Court jesters were "licenced fools," meaning that they were given licence to do whatever they wanted as long as it was funny or instructive. They were allowed, and even expected, to make fun of anything and everything going on around them.

A good example of a jester and the things jesters did, was a man named George Buchanan, who worked for King James VI of Scotland. He noticed that the king usually signed state papers without reading them, so he slipped a paper of his own into the kings work. Before King James knew what he was doing, he had signed a royal decree abdicating the crown to a certain George Buchanan for a period of two weeks.

Jesters were not trained to be jesters. They were funny people who could make people laugh and were unafraid to say things other people would not be willing to say. When such a person became well known locally, he or she was brought to the attention of a person of sufficient status to hire such a jester, and got the job in this way.

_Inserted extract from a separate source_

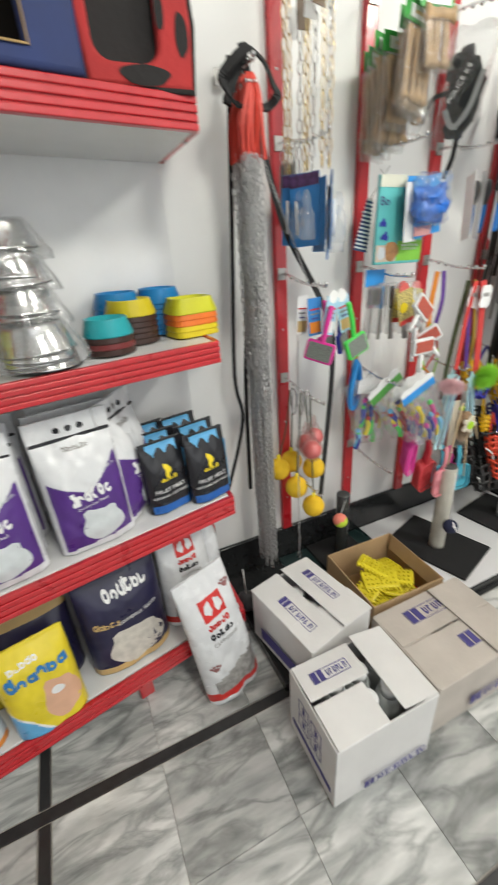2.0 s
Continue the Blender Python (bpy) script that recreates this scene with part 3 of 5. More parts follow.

A nobleman who wanted favor of someone higher up might send him a good jester as a way of getting that favor. And so the kings got the best.

The whole business was without regulation or traditions to enforce. That was its nature. And so the deal a jester got depended on what deal he could strike with the person he worked for.

But the jester's job was to get information on the household, the guests, and the lord, and make light use of it at any time, spontaneously, as required. A stand-up comic could not have done this, because it required new material all the time. So a lord who wanted to get best use of his jester had him in the household all the time, for example, having the jester eat his meals close to the lord, where he could observer everyone and make comments on anyone where the lord could hear him.